Inflation Nightmare: Senate Votes to Advance $40 Billion Ukraine Aid Bill
The Senate voted to advance legislation that will give $40 billion in aid to Ukraine – ignoring the fact that Americans are suffering from record inflation brought on by the Biden administration’s massive spending bill last year.
The Senate voted to invoke cloture on the motion to proceed on H.R. 7691, the Ukraine Supplemental Aid Package. The motion passed 81-11. This means that the Senate can begin debate on the Ukraine aid package and then pass it within days.
The legislation would send over $20 billion in military supplies and roughly $20 billion in humanitarian, economic, and other aid to Ukraine.
The vote was largely bipartisan, though a number of America-first Republicans opposed the legislation including Sens.
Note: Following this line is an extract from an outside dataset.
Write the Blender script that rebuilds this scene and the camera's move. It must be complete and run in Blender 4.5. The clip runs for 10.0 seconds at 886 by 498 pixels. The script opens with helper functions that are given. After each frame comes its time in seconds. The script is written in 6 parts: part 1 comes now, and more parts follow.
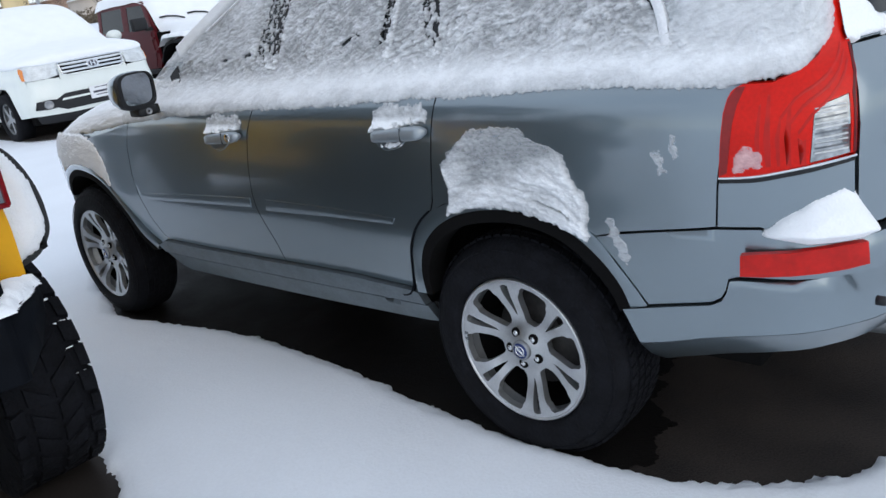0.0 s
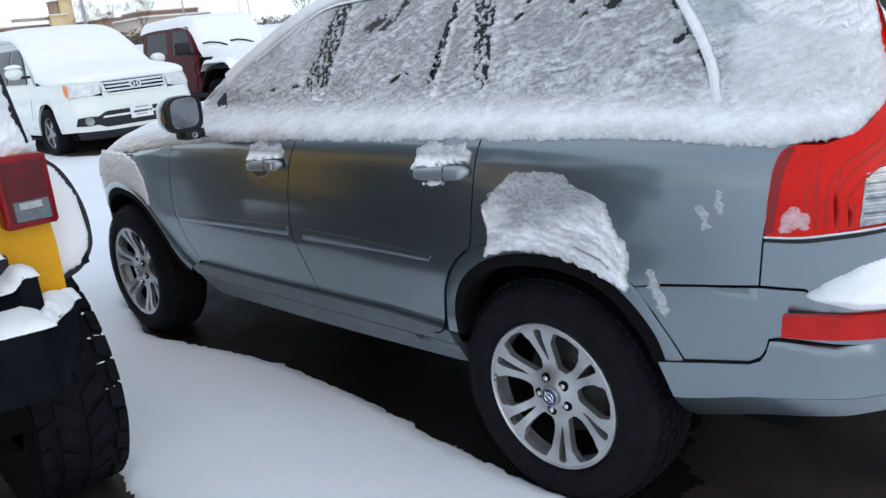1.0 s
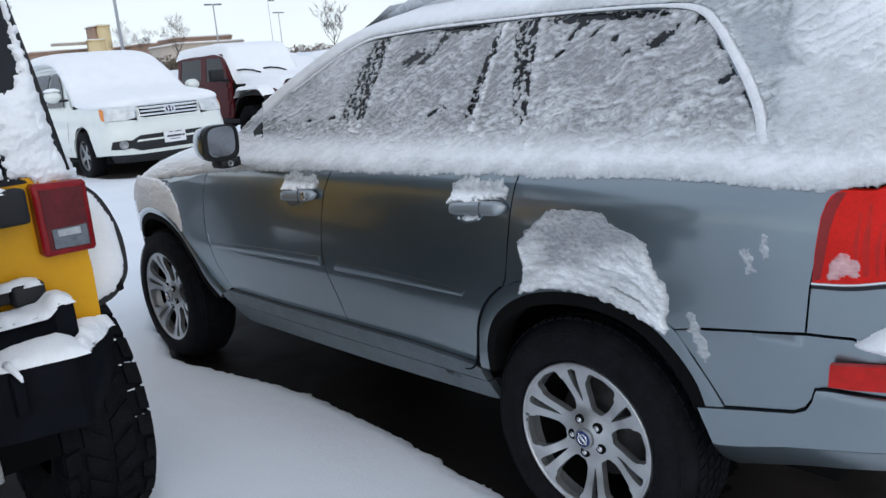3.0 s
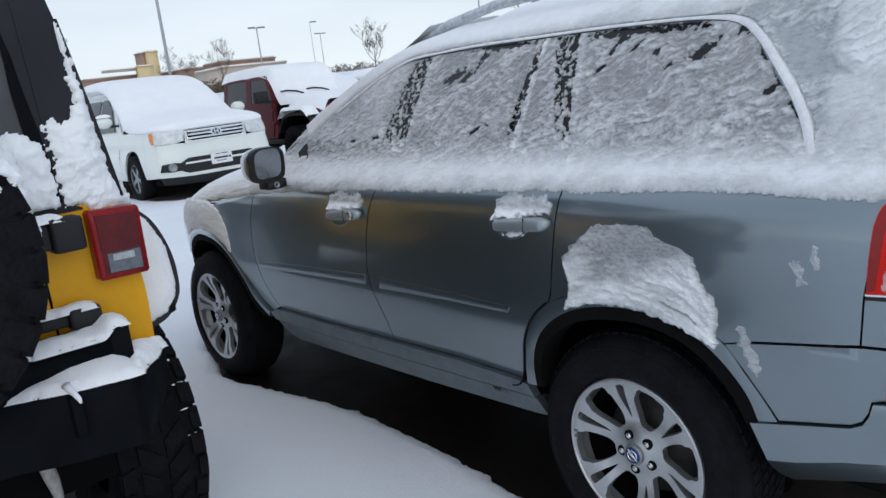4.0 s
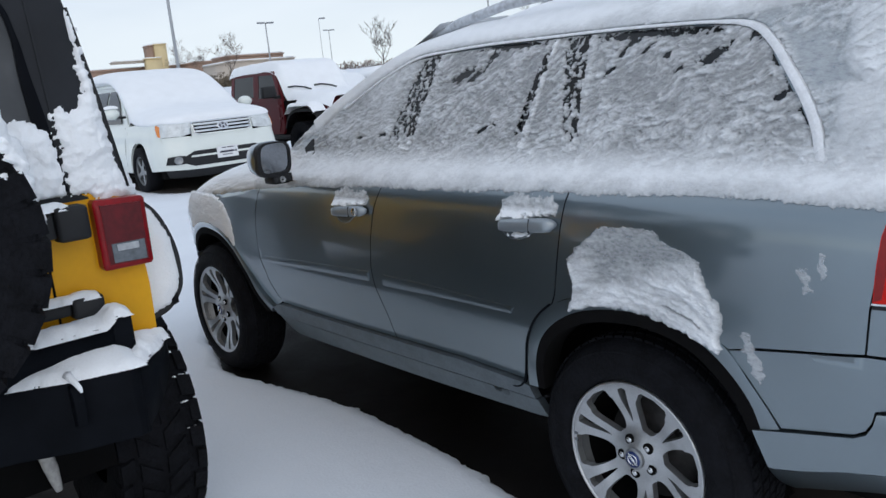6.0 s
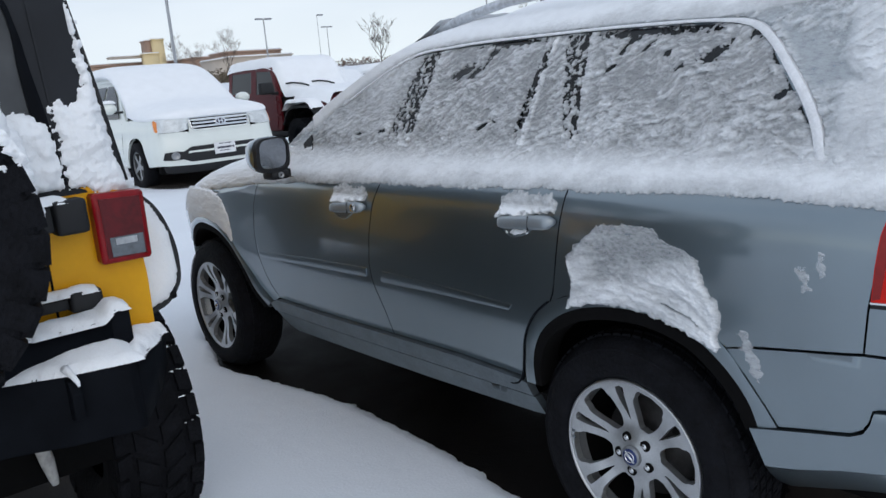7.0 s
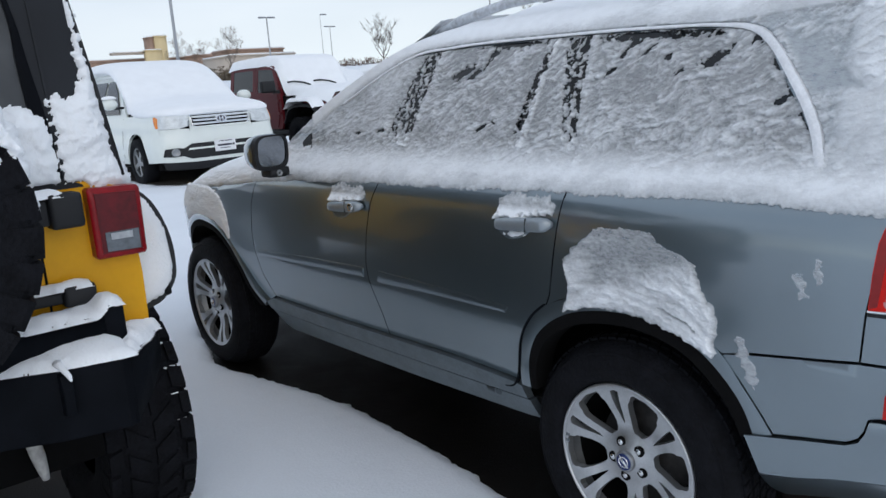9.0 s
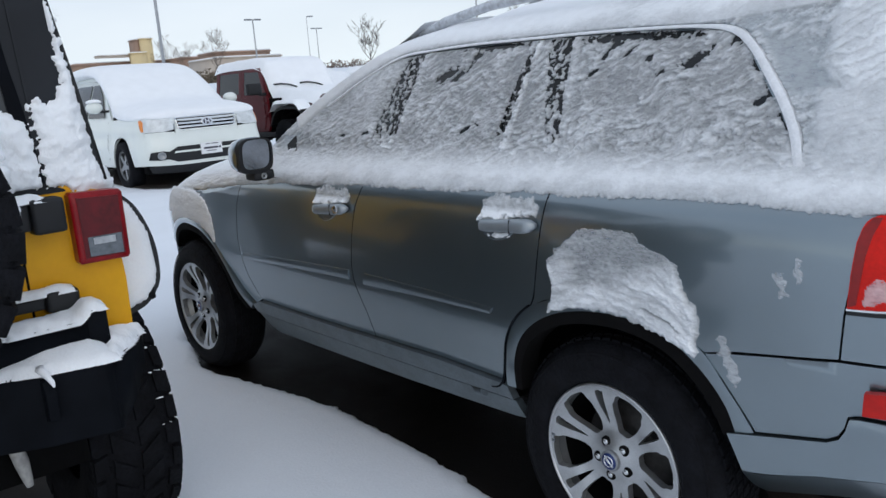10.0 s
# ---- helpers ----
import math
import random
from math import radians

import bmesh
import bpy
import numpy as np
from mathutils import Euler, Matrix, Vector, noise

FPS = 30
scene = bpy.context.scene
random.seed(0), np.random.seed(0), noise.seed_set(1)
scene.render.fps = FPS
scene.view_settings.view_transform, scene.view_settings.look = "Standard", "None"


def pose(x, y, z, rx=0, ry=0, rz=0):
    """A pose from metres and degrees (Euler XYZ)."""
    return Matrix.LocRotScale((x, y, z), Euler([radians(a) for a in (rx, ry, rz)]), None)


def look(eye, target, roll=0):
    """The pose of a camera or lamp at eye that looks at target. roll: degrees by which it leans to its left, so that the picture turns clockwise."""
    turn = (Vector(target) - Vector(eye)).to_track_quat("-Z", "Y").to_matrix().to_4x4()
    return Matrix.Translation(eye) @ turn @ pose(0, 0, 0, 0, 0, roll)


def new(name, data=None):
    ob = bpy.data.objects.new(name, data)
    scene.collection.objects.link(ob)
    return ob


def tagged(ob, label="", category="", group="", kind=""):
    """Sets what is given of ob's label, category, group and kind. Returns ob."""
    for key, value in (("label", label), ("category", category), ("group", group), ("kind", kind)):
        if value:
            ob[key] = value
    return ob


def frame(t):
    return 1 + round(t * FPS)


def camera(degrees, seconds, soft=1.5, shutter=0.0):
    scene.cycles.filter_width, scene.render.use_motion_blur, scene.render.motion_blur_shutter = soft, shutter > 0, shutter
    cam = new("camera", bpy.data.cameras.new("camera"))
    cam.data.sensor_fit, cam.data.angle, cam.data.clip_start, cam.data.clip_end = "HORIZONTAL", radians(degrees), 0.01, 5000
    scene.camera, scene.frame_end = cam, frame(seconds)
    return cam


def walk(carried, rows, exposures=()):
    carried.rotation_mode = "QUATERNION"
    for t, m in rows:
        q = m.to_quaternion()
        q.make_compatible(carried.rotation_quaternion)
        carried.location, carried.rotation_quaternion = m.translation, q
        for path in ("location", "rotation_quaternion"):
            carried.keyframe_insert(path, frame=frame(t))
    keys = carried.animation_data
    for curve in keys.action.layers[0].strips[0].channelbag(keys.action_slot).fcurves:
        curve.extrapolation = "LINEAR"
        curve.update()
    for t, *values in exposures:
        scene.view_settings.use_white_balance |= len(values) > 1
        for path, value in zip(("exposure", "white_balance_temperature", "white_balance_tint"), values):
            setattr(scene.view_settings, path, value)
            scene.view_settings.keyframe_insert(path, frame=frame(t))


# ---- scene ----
from mathutils.geometry import delaunay_2d_cdt

cam = camera(57.6, 10.0)
PATH = [
    (0, (-2.63, -1.461, 1.468), (-1.291, -0.114, 0.84), -9.6),
    (0.5, (-2.638, -1.451, 1.471), (-1.325, -0.066, 0.873), -7.7),
    (1, (-2.663, -1.431, 1.481), (-1.333, -0.036, 0.948), -6.3),
    (1.5, (-2.663, -1.428, 1.481), (-1.323, -0.035, 0.969), -6.4),
    (2, (-2.657, -1.42, 1.479), (-1.336, -0.019, 0.937), -6.6),
    (2.2, (-2.657, -1.413, 1.474), (-1.352, -0.001, 0.922), -6.5),
    (3.3, (-2.668, -1.387, 1.503), (-1.34, 0.047, 1.078), -4.6),
    (3.5, (-2.667, -1.388, 1.499), (-1.322, 0.033, 1.083), -4.3),
    (4, (-2.674, -1.396, 1.508), (-1.441, 0.124, 1.096), -7.0),
    (4.5, (-2.684, -1.391, 1.51), (-1.501, 0.178, 1.137), -6.0),
    (5, (-2.69, -1.382, 1.509), (-1.548, 0.217, 1.135), -6.0),
    (5.5, (-2.677, -1.384, 1.505), (-1.487, 0.172, 1.101), -5.9),
    (6, (-2.674, -1.388, 1.504), (-1.447, 0.137, 1.092), -5.6),
    (7.5, (-2.682, -1.382, 1.499), (-1.454, 0.141, 1.081), -4.9),
    (8, (-2.677, -1.385, 1.499), (-1.46, 0.149, 1.091), -4.7),
    (8.5, (-2.671, -1.383, 1.494), (-1.445, 0.144, 1.086), -4.2),
    (9, (-2.669, -1.381, 1.495), (-1.434, 0.137, 1.081), -4.1),
    (9.5, (-2.667, -1.382, 1.497), (-1.416, 0.121, 1.078), -4.4),
    (10, (-2.662, -1.393, 1.497), (-1.405, 0.107, 1.084), -4.4),
]
walk(cam, [(t, look(eye, target, roll)) for t, eye, target, roll in PATH],
     [(0.0, 0.31), (1.0, 0.32), (2.2, 0.25), (3.4, 0.06), (4.2, -0.02), (10.0, -0.01)])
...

Josh Hawley (R-MO) and Rand Paul (R-KY).
Senators Mike Crapo (R-ID), Bill Hagerty (R-TN), Mike Braun (R-IN), Marsha Blackburn (R-TN), John Boozman (R-AR), Roger Marshall (R-KS), Cynthia Lummis (R-WY), and Tommy Tuberville (R-AL) voted against the bill attempting to prevent the negative impact it will have on the American people.
Senate Majority Leader Chuck Schumer (D-NY) and Senate Minority Leader Mitch McConnell (R-KY) have both tried to get the bill passed as quickly as possible but have been hung up by Senator Rand Paul who has demanded that the Senate pass an amendment to create a special inspector general to oversee how the Ukraine military aid is spent.
“My oath of office is the US constitution not to any foreign nation and no matter how sympathetic the cause, my oath of office is to the national security of the United States of America,” Paul said on the Senate floor last week. “We cannot save Ukraine by dooming the US economy.”
Paul said, “I think we should have an inspector general. We have one out there and overseeing Afghan waste. He’s been very good at it. You don’t have to wait for an appointment. He’s got a team up and running. And I think that’s what we should do.”
Kelley Vlahos, an editor of Responsible Statecraft for the interventionist Quincy Institute, wrote that Paul “single handedly” held up the Ukraine aid bill.
“Lawmakers, who have shuttled billions of dollars through Congress in seeming record time over the last two months, are predictably annoyed,” Vlahos remarked.
Senator Hawley, meanwhile, pointed out the aid package does not aid America’s interests and has no meaningful oversight on the massive spending bill.
“Spending $40 billion on Ukraine aid – more than three times what all of Europe has spent combined – is not in America’s interests. It neglects priorities at home (the border), allows Europe to freeload, short changes critical interests abroad and comes w/ no meaningful oversight,” Hawley wrote.
“That’s not isolationism. That’s nationalism. It’s about prioritizing American security and American interests,” he added.
Sen. Mike Lee (R-UT) proposed an amendment that would streamline and target the aid to better meet the needs of the Ukrainian people.
He said in a statement, “The House proposal would spend nearly ten times the annual defense budget of Ukraine while delegating broad discretion to the President and bureaucrats regarding where and how most of the money is spent. Much of the money will likely go to nations across the world not involved in the conflict.”
He continued, “Putin’s aggression is indefensible, and we should look for appropriate ways to support Ukrainians in the noble defense of their homeland. We must also make sure Congress maintains its constitutional role of directing engagement in conflict and ensure that we are not spending unnecessary funds while in a time of historic inflation and ballooning national debt. My amendment will ensure we can help our friends without compromising our constitutional or financial integrity.”